_What is required:_
Leave out the pictures and reproduce all of the data exactly.

_Data extract:_
## Start
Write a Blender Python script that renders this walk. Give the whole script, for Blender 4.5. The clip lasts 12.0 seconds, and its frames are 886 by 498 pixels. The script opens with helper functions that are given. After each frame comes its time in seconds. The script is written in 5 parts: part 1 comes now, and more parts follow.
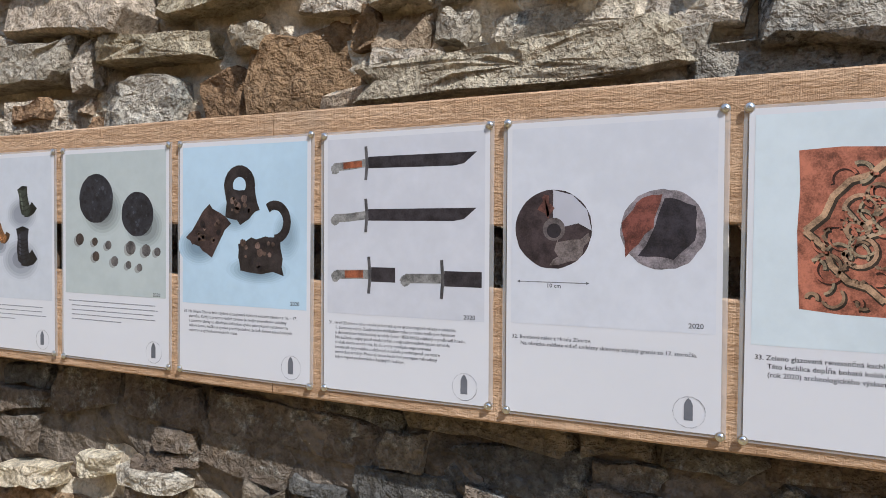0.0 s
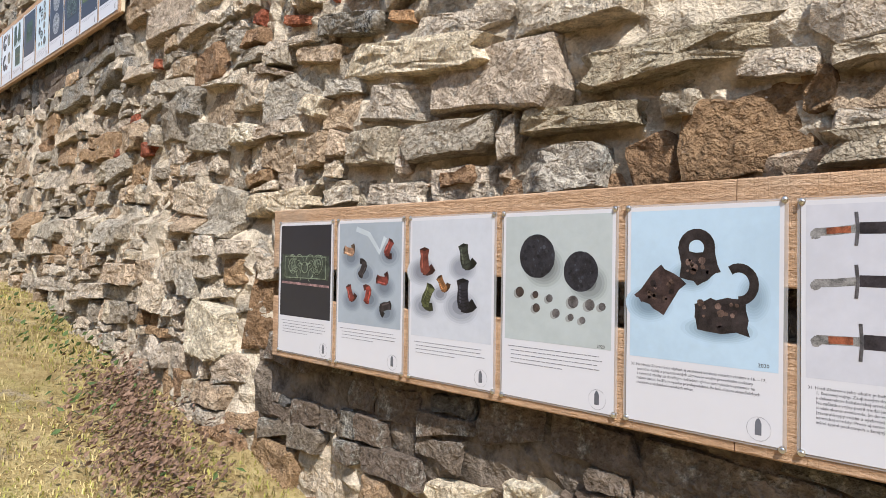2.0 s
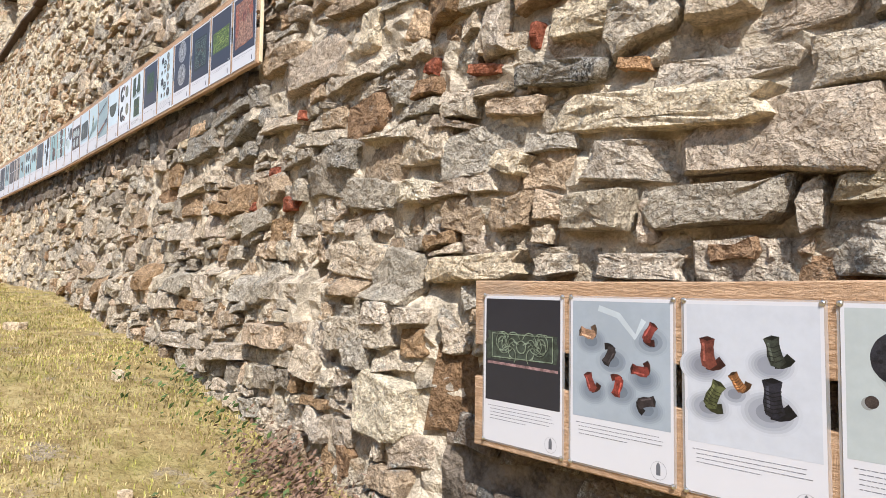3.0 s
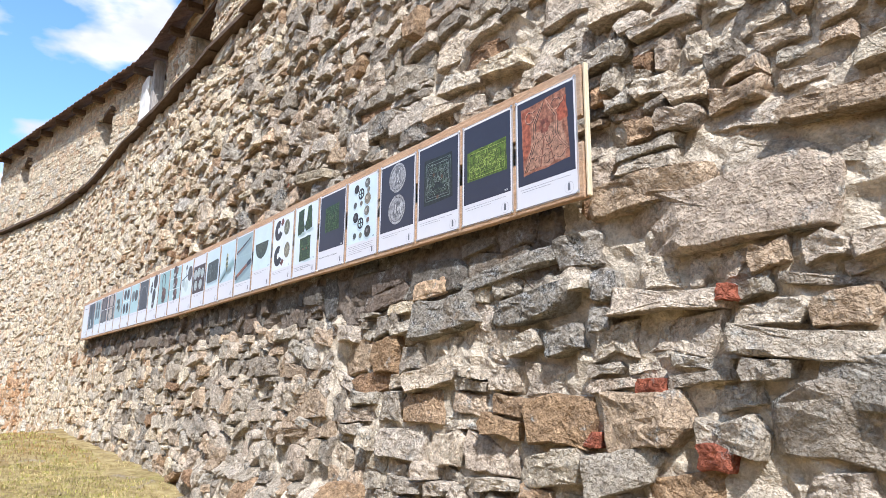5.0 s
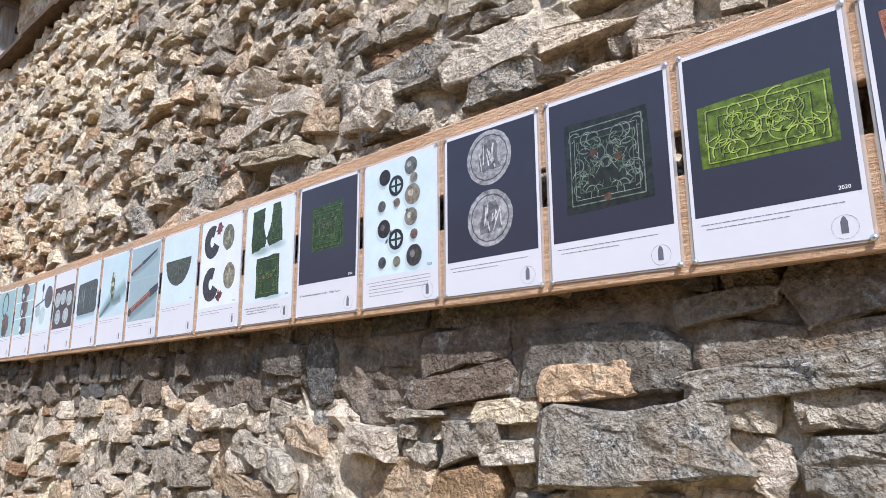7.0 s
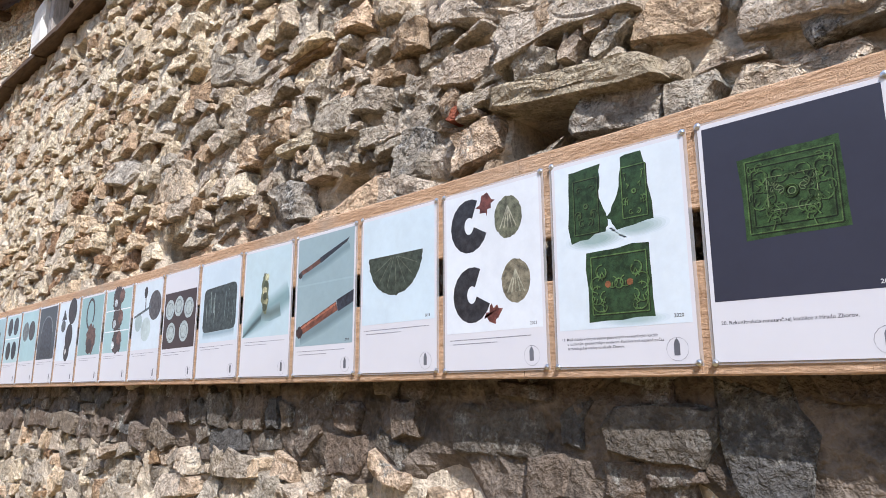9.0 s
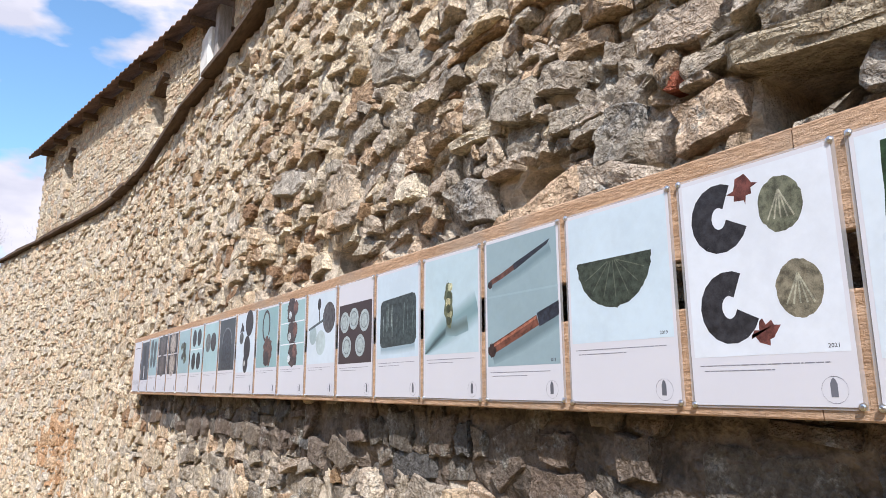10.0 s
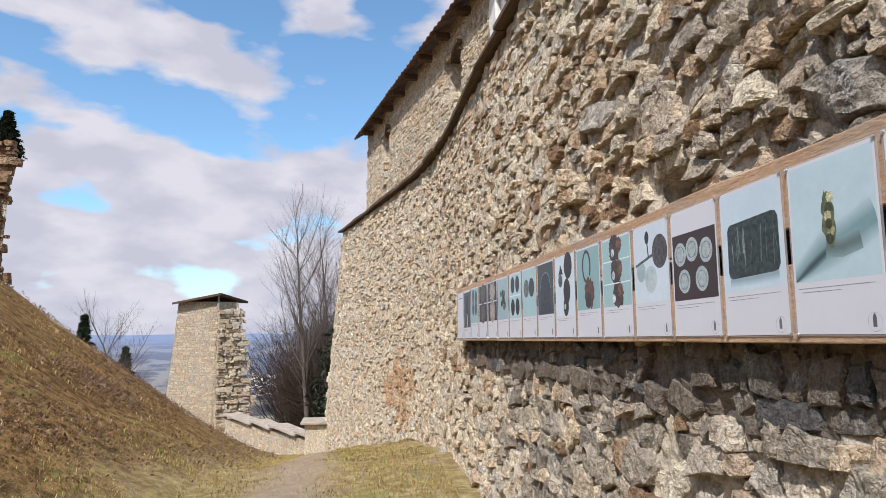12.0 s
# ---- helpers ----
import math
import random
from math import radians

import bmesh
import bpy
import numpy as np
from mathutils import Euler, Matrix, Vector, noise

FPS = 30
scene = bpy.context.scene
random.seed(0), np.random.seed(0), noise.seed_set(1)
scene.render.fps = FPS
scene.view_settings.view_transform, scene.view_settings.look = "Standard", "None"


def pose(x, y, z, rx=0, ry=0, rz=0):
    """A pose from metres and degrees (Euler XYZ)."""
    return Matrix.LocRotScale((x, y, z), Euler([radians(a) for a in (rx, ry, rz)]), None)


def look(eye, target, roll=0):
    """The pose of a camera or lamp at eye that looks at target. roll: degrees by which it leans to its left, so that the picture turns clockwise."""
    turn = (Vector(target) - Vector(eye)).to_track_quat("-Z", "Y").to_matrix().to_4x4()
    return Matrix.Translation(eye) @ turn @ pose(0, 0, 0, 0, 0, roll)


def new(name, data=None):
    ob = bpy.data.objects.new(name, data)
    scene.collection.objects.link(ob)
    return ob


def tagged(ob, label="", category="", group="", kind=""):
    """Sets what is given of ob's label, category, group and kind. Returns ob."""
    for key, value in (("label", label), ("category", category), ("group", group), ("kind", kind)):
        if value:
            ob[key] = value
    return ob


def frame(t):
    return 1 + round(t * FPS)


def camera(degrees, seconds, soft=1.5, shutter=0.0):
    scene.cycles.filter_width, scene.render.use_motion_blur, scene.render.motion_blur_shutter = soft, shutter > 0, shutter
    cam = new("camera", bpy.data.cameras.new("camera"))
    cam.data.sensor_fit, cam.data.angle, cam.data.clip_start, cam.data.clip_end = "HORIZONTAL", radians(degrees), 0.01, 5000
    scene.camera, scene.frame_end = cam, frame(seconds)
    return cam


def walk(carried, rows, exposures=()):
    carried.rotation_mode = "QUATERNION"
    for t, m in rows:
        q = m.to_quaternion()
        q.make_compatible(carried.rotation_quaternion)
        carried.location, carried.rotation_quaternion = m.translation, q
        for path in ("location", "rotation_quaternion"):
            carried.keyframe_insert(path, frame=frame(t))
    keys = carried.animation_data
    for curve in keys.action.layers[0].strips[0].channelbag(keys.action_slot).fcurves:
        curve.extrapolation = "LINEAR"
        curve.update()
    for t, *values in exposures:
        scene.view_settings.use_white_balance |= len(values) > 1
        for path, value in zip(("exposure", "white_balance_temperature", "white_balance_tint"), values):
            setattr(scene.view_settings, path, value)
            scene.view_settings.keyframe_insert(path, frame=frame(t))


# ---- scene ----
## End
_Output:_
Write a Blender Python script that renders this walk. Give the whole script, for Blender 4.5. The clip lasts 12.0 seconds, and its frames are 886 by 498 pixels. The script opens with helper functions that are given. After each frame comes its time in seconds. The script is written in 5 parts: part 1 comes now, and more parts follow.
0.0 s
2.0 s
3.0 s
5.0 s
7.0 s
9.0 s
10.0 s
12.0 s
# ---- helpers ----
import math
import random
from math import radians

import bmesh
import bpy
import numpy as np
from mathutils import Euler, Matrix, Vector, noise

FPS = 30
scene = bpy.context.scene
random.seed(0), np.random.seed(0), noise.seed_set(1)
scene.render.fps = FPS
scene.view_settings.view_transform, scene.view_settings.look = "Standard", "None"


def pose(x, y, z, rx=0, ry=0, rz=0):
    """A pose from metres and degrees (Euler XYZ)."""
    return Matrix.LocRotScale((x, y, z), Euler([radians(a) for a in (rx, ry, rz)]), None)


def look(eye, target, roll=0):
    """The pose of a camera or lamp at eye that looks at target. roll: degrees by which it leans to its left, so that the picture turns clockwise."""
    turn = (Vector(target) - Vector(eye)).to_track_quat("-Z", "Y").to_matrix().to_4x4()
    return Matrix.Translation(eye) @ turn @ pose(0, 0, 0, 0, 0, roll)


def new(name, data=None):
    ob = bpy.data.objects.new(name, data)
    scene.collection.objects.link(ob)
    return ob


def tagged(ob, label="", category="", group="", kind=""):
    """Sets what is given of ob's label, category, group and kind. Returns ob."""
    for key, value in (("label", label), ("category", category), ("group", group), ("kind", kind)):
        if value:
            ob[key] = value
    return ob


def frame(t):
    return 1 + round(t * FPS)


def camera(degrees, seconds, soft=1.5, shutter=0.0):
    scene.cycles.filter_width, scene.render.use_motion_blur, scene.render.motion_blur_shutter = soft, shutter > 0, shutter
    cam = new("camera", bpy.data.cameras.new("camera"))
    cam.data.sensor_fit, cam.data.angle, cam.data.clip_start, cam.data.clip_end = "HORIZONTAL", radians(degrees), 0.01, 5000
    scene.camera, scene.frame_end = cam, frame(seconds)
    return cam


def walk(carried, rows, exposures=()):
    carried.rotation_mode = "QUATERNION"
    for t, m in rows:
        q = m.to_quaternion()
        q.make_compatible(carried.rotation_quaternion)
        carried.location, carried.rotation_quaternion = m.translation, q
        for path in ("location", "rotation_quaternion"):
            carried.keyframe_insert(path, frame=frame(t))
    keys = carried.animation_data
    for curve in keys.action.layers[0].strips[0].channelbag(keys.action_slot).fcurves:
        curve.extrapolation = "LINEAR"
        curve.update()
    for t, *values in exposures:
        scene.view_settings.use_white_balance |= len(values) > 1
        for path, value in zip(("exposure", "white_balance_temperature", "white_balance_tint"), values):
            setattr(scene.view_settings, path, value)
            scene.view_settings.keyframe_insert(path, frame=frame(t))


# ---- scene ----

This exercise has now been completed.